**AIM OF THE TASK:**
Exactly repeat the material, dropping only the pictures.

**DATA:**

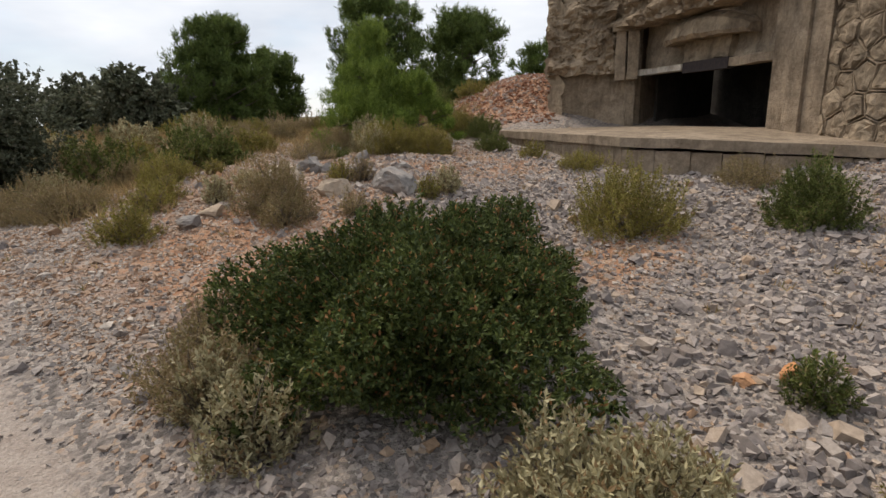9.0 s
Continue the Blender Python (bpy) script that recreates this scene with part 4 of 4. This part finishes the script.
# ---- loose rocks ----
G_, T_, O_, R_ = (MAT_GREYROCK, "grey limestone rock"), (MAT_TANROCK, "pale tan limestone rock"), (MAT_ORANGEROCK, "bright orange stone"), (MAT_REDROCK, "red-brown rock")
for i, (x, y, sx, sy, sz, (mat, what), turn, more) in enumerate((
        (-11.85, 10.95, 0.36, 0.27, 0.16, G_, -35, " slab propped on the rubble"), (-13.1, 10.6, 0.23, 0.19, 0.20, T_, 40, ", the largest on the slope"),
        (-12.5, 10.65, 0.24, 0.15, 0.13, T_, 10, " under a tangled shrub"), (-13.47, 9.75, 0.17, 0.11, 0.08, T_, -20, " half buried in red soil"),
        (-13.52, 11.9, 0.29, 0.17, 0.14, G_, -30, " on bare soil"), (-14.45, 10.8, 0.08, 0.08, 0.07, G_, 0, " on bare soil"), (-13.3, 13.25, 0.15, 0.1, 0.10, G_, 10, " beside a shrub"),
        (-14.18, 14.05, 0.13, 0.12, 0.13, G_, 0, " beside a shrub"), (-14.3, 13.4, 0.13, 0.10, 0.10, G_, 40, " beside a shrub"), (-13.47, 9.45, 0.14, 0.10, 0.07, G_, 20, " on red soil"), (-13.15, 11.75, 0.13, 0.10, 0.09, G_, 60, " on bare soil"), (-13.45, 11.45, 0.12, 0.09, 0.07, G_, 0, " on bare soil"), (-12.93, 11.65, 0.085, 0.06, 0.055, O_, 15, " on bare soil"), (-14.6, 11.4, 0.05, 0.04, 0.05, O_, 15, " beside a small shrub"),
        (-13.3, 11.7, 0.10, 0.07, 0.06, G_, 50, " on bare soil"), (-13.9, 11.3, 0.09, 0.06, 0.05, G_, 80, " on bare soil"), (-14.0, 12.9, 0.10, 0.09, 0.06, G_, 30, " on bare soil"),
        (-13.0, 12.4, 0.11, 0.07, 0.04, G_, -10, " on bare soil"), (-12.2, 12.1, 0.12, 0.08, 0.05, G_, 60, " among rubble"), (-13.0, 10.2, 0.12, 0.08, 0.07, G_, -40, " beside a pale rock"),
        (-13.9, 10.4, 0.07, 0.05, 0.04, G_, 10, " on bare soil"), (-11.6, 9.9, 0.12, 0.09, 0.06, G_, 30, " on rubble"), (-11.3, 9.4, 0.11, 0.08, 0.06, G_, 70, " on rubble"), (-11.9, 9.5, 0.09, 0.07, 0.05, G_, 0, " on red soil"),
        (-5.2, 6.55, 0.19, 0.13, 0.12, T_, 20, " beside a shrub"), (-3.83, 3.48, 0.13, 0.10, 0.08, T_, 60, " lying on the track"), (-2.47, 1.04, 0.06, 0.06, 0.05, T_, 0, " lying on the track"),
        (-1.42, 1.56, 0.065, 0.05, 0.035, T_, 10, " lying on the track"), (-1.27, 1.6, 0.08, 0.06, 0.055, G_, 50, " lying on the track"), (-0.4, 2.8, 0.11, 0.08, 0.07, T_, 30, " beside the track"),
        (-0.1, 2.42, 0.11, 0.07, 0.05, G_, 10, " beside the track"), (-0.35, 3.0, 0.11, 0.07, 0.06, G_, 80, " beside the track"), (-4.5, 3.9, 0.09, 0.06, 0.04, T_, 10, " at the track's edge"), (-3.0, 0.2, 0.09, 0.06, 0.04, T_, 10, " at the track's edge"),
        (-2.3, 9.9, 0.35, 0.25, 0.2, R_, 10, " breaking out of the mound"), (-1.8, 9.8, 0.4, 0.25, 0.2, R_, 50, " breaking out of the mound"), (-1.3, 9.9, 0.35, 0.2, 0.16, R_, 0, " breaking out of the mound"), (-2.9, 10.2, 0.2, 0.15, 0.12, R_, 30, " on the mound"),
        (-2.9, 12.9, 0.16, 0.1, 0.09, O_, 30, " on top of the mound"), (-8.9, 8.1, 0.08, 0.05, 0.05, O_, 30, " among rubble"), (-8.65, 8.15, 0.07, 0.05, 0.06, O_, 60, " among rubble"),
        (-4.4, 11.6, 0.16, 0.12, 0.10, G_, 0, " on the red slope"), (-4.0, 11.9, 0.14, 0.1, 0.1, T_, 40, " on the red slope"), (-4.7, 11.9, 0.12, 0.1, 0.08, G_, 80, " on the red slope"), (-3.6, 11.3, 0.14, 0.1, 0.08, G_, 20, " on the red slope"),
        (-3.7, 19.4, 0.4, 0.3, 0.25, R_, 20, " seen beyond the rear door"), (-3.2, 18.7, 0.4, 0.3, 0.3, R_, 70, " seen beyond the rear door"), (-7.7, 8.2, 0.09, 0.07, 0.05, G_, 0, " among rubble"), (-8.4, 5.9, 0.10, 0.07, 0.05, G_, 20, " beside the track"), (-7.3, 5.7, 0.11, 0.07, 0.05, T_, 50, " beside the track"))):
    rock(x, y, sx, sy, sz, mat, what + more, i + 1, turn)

**WORKED SOLUTION:**
9.0 s
Continue the Blender Python (bpy) script that recreates this scene with part 4 of 4. This part finishes the script.
# ---- loose rocks ----
G_, T_, O_, R_ = (MAT_GREYROCK, "grey limestone rock"), (MAT_TANROCK, "pale tan limestone rock"), (MAT_ORANGEROCK, "bright orange stone"), (MAT_REDROCK, "red-brown rock")
for i, (x, y, sx, sy, sz, (mat, what), turn, more) in enumerate((
        (-11.85, 10.95, 0.36, 0.27, 0.16, G_, -35, " slab propped on the rubble"), (-13.1, 10.6, 0.23, 0.19, 0.20, T_, 40, ", the largest on the slope"),
        (-12.5, 10.65, 0.24, 0.15, 0.13, T_, 10, " under a tangled shrub"), (-13.47, 9.75, 0.17, 0.11, 0.08, T_, -20, " half buried in red soil"),
        (-13.52, 11.9, 0.29, 0.17, 0.14, G_, -30, " on bare soil"), (-14.45, 10.8, 0.08, 0.08, 0.07, G_, 0, " on bare soil"), (-13.3, 13.25, 0.15, 0.1, 0.10, G_, 10, " beside a shrub"),
        (-14.18, 14.05, 0.13, 0.12, 0.13, G_, 0, " beside a shrub"), (-14.3, 13.4, 0.13, 0.10, 0.10, G_, 40, " beside a shrub"), (-13.47, 9.45, 0.14, 0.10, 0.07, G_, 20, " on red soil"), (-13.15, 11.75, 0.13, 0.10, 0.09, G_, 60, " on bare soil"), (-13.45, 11.45, 0.12, 0.09, 0.07, G_, 0, " on bare soil"), (-12.93, 11.65, 0.085, 0.06, 0.055, O_, 15, " on bare soil"), (-14.6, 11.4, 0.05, 0.04, 0.05, O_, 15, " beside a small shrub"),
        (-13.3, 11.7, 0.10, 0.07, 0.06, G_, 50, " on bare soil"), (-13.9, 11.3, 0.09, 0.06, 0.05, G_, 80, " on bare soil"), (-14.0, 12.9, 0.10, 0.09, 0.06, G_, 30, " on bare soil"),
        (-13.0, 12.4, 0.11, 0.07, 0.04, G_, -10, " on bare soil"), (-12.2, 12.1, 0.12, 0.08, 0.05, G_, 60, " among rubble"), (-13.0, 10.2, 0.12, 0.08, 0.07, G_, -40, " beside a pale rock"),
        (-13.9, 10.4, 0.07, 0.05, 0.04, G_, 10, " on bare soil"), (-11.6, 9.9, 0.12, 0.09, 0.06, G_, 30, " on rubble"), (-11.3, 9.4, 0.11, 0.08, 0.06, G_, 70, " on rubble"), (-11.9, 9.5, 0.09, 0.07, 0.05, G_, 0, " on red soil"),
        (-5.2, 6.55, 0.19, 0.13, 0.12, T_, 20, " beside a shrub"), (-3.83, 3.48, 0.13, 0.10, 0.08, T_, 60, " lying on the track"), (-2.47, 1.04, 0.06, 0.06, 0.05, T_, 0, " lying on the track"),
        (-1.42, 1.56, 0.065, 0.05, 0.035, T_, 10, " lying on the track"), (-1.27, 1.6, 0.08, 0.06, 0.055, G_, 50, " lying on the track"), (-0.4, 2.8, 0.11, 0.08, 0.07, T_, 30, " beside the track"),
        (-0.1, 2.42, 0.11, 0.07, 0.05, G_, 10, " beside the track"), (-0.35, 3.0, 0.11, 0.07, 0.06, G_, 80, " beside the track"), (-4.5, 3.9, 0.09, 0.06, 0.04, T_, 10, " at the track's edge"), (-3.0, 0.2, 0.09, 0.06, 0.04, T_, 10, " at the track's edge"),
        (-2.3, 9.9, 0.35, 0.25, 0.2, R_, 10, " breaking out of the mound"), (-1.8, 9.8, 0.4, 0.25, 0.2, R_, 50, " breaking out of the mound"), (-1.3, 9.9, 0.35, 0.2, 0.16, R_, 0, " breaking out of the mound"), (-2.9, 10.2, 0.2, 0.15, 0.12, R_, 30, " on the mound"),
        (-2.9, 12.9, 0.16, 0.1, 0.09, O_, 30, " on top of the mound"), (-8.9, 8.1, 0.08, 0.05, 0.05, O_, 30, " among rubble"), (-8.65, 8.15, 0.07, 0.05, 0.06, O_, 60, " among rubble"),
        (-4.4, 11.6, 0.16, 0.12, 0.10, G_, 0, " on the red slope"), (-4.0, 11.9, 0.14, 0.1, 0.1, T_, 40, " on the red slope"), (-4.7, 11.9, 0.12, 0.1, 0.08, G_, 80, " on the red slope"), (-3.6, 11.3, 0.14, 0.1, 0.08, G_, 20, " on the red slope"),
        (-3.7, 19.4, 0.4, 0.3, 0.25, R_, 20, " seen beyond the rear door"), (-3.2, 18.7, 0.4, 0.3, 0.3, R_, 70, " seen beyond the rear door"), (-7.7, 8.2, 0.09, 0.07, 0.05, G_, 0, " among rubble"), (-8.4, 5.9, 0.10, 0.07, 0.05, G_, 20, " beside the track"), (-7.3, 5.7, 0.11, 0.07, 0.05, T_, 50, " beside the track"))):
    rock(x, y, sx, sy, sz, mat, what + more, i + 1, turn)